Information shown |

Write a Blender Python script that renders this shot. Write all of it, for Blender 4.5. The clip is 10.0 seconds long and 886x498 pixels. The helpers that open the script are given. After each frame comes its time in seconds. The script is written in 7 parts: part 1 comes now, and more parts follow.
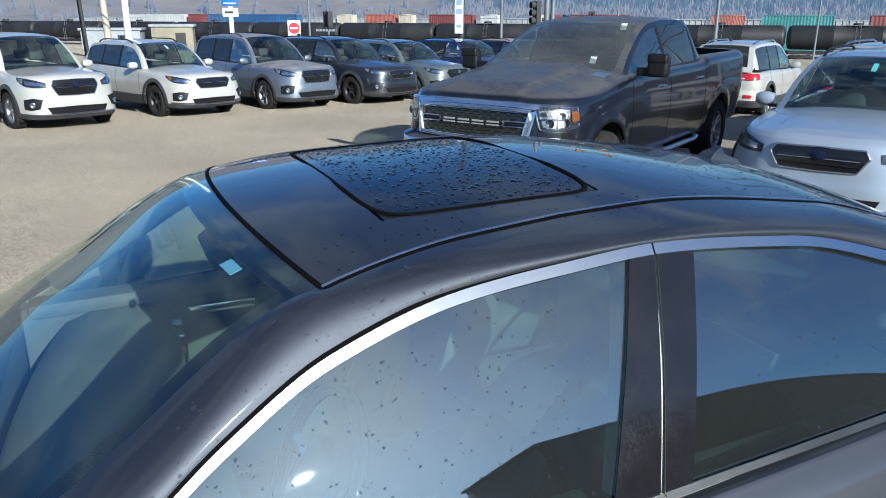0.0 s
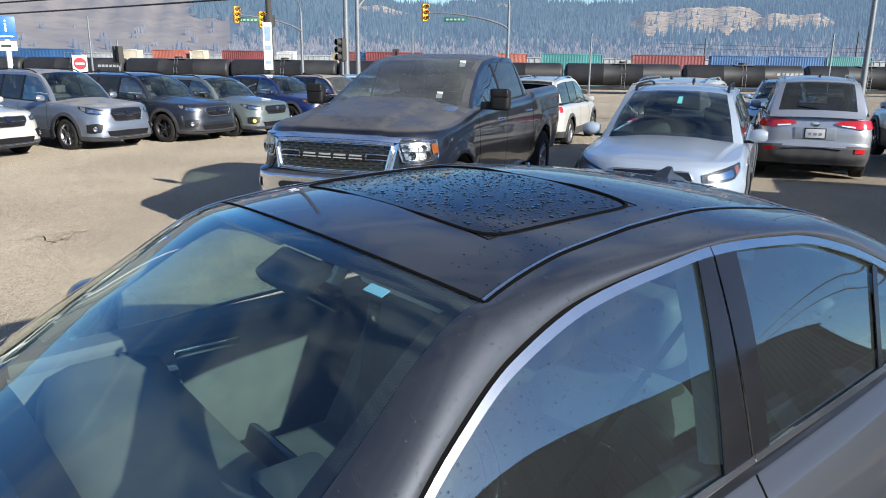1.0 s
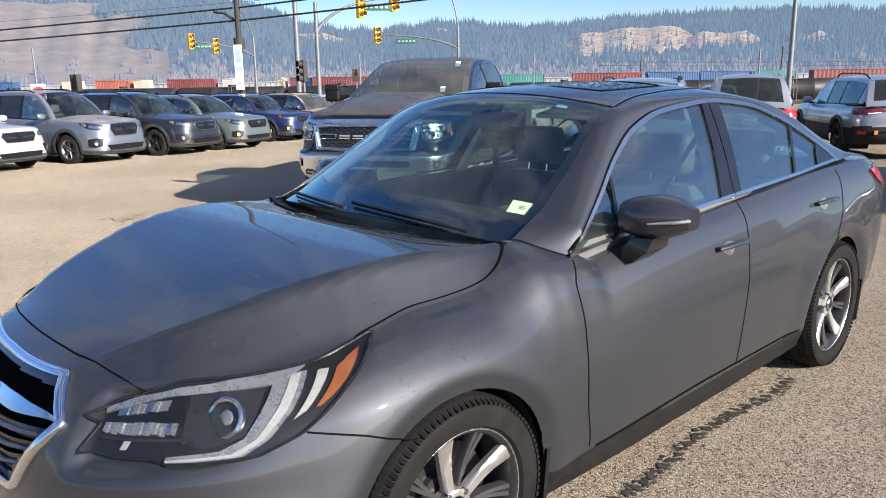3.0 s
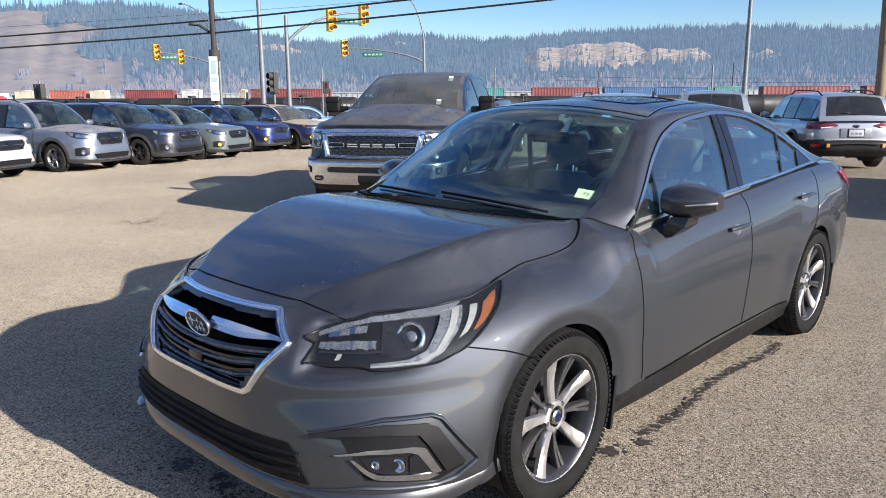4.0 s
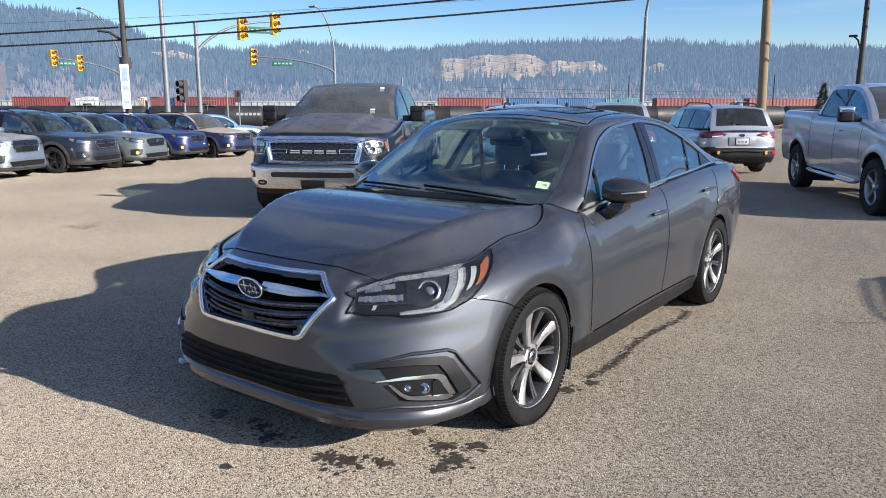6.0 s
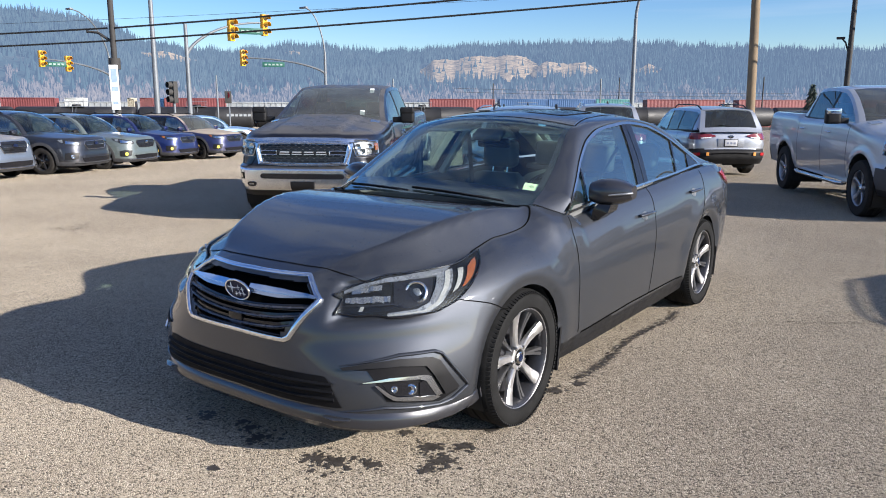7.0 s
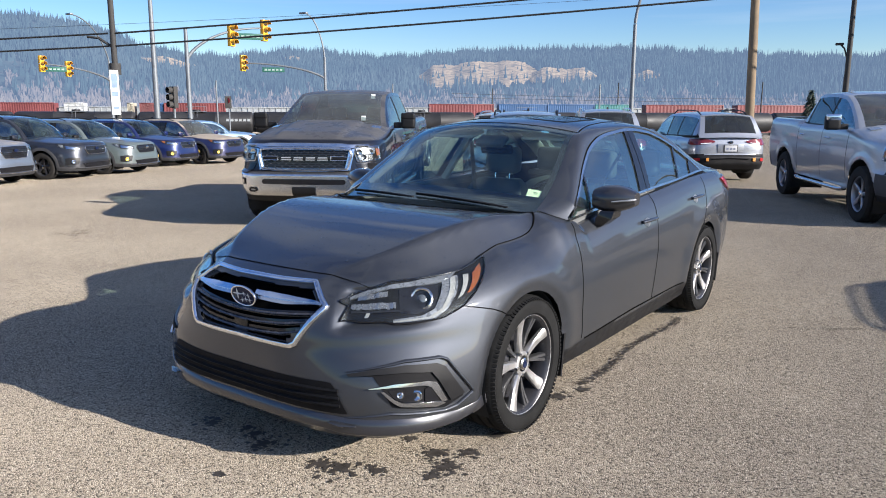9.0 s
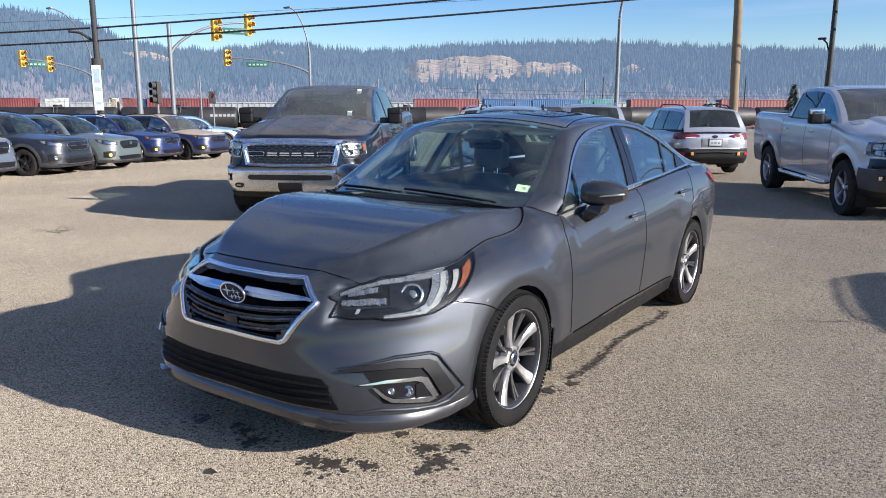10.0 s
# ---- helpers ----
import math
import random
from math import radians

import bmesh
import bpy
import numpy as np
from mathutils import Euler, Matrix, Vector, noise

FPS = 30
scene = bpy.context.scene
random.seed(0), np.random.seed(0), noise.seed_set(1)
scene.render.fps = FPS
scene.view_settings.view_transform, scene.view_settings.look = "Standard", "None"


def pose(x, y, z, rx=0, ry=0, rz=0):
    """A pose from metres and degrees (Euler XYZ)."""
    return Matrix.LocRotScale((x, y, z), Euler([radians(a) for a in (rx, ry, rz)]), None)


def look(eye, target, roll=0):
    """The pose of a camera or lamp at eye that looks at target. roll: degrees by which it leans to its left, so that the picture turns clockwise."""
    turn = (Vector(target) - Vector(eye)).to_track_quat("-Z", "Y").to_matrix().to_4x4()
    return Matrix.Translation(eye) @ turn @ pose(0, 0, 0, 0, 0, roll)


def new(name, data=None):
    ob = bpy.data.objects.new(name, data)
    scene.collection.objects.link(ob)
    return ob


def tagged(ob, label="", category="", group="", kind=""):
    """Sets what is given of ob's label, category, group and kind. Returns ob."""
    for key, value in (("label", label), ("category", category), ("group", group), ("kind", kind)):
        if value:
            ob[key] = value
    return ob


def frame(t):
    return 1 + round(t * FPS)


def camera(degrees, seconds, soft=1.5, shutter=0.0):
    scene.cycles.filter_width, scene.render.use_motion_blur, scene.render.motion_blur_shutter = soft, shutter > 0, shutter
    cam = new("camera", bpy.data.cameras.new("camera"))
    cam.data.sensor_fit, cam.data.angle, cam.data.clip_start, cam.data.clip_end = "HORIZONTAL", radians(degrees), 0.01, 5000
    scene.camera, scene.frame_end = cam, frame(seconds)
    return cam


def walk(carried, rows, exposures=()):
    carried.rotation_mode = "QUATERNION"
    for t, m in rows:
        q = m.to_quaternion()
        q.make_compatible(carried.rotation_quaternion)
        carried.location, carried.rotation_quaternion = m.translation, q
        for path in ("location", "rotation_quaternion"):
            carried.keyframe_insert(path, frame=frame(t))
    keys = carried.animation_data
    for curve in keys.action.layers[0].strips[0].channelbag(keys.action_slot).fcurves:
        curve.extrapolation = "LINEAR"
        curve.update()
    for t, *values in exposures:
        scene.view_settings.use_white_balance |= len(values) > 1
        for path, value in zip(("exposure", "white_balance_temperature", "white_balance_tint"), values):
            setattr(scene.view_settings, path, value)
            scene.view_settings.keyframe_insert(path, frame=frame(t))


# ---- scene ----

Task brief |
How many of the lines above hold "category"? Answer with only the number.

Result for this exercise |
3